In the listing below, count the lines containing the string "camera" and state only the number.

====== PROVIDED MATERIAL ======

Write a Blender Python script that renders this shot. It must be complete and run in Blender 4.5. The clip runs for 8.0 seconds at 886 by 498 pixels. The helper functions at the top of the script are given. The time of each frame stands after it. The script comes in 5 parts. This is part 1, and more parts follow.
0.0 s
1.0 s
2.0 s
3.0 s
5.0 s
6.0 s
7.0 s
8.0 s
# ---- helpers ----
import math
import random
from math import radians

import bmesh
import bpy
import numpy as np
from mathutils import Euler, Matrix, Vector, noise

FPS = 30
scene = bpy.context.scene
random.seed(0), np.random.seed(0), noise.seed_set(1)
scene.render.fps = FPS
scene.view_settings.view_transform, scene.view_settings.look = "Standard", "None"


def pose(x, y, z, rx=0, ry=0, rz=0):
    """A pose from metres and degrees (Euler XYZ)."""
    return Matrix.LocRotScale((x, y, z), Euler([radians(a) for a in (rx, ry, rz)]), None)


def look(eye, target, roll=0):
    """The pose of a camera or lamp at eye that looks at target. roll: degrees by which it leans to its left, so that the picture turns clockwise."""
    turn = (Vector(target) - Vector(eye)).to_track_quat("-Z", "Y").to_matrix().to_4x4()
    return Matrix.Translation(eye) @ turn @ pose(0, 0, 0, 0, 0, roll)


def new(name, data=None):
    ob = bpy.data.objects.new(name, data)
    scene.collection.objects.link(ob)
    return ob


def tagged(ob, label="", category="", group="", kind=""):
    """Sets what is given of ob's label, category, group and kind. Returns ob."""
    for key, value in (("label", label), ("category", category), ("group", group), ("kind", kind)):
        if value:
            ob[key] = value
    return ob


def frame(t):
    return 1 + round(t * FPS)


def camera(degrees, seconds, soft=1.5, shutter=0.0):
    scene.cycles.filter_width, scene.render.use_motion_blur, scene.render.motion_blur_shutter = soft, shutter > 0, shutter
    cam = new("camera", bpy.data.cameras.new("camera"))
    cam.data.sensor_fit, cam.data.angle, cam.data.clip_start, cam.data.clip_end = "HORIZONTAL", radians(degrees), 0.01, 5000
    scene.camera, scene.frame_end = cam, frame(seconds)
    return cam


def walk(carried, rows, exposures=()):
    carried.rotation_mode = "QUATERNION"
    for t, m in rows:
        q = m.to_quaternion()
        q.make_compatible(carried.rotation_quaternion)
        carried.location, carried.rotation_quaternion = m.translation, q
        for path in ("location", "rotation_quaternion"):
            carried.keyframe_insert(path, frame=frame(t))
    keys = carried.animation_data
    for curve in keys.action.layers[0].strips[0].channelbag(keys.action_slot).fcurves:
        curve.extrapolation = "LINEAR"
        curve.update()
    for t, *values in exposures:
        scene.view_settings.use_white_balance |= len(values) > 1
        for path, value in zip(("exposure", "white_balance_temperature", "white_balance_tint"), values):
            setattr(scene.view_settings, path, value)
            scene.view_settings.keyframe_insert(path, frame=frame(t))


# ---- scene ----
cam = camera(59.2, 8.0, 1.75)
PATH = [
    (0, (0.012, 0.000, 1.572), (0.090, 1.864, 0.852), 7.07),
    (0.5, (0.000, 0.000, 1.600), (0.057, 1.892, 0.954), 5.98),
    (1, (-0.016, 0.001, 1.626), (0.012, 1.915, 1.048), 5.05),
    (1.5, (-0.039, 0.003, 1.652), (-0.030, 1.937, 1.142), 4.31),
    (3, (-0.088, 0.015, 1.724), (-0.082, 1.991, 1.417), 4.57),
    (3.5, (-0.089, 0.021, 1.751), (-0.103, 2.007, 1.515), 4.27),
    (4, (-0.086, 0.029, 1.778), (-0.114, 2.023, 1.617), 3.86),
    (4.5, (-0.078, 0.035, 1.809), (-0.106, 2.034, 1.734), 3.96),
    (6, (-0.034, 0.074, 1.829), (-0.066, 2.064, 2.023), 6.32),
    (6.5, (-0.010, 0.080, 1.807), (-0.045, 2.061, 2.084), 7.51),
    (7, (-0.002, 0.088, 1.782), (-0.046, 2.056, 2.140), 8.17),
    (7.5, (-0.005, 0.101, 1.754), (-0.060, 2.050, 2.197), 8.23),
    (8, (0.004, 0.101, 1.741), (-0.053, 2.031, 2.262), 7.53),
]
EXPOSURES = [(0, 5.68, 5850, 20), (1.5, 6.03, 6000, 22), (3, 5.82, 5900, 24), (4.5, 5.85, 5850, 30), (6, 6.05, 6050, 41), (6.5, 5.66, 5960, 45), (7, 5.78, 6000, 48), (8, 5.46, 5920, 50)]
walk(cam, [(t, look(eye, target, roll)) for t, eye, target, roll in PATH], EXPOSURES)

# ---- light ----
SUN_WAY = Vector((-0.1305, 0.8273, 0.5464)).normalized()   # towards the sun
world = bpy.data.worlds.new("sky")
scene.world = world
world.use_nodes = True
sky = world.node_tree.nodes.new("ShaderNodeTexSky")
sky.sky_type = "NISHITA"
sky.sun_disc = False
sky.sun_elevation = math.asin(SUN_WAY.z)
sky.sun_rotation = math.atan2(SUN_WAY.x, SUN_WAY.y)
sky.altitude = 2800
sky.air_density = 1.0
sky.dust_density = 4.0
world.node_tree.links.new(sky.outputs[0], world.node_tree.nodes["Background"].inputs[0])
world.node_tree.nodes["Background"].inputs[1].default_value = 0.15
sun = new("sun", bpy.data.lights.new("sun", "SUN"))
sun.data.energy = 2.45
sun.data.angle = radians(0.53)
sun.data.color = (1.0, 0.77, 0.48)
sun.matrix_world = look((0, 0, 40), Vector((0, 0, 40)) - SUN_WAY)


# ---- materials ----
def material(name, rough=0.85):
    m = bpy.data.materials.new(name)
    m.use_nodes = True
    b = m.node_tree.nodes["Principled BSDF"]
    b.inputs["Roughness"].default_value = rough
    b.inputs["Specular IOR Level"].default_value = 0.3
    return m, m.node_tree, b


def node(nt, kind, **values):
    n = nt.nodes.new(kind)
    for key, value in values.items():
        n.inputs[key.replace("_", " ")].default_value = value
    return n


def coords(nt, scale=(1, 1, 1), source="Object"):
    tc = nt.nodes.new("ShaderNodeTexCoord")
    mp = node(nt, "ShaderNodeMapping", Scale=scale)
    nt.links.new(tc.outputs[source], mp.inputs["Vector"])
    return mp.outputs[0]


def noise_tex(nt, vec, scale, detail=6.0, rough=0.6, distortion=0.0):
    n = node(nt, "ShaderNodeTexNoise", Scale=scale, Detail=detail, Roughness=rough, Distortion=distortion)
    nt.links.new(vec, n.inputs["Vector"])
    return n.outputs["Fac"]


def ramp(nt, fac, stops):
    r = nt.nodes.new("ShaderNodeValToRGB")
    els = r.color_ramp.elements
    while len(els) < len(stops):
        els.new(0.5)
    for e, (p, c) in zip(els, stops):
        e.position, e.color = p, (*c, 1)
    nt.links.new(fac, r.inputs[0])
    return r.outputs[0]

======

◆ ANSWER TO THIS TASK
5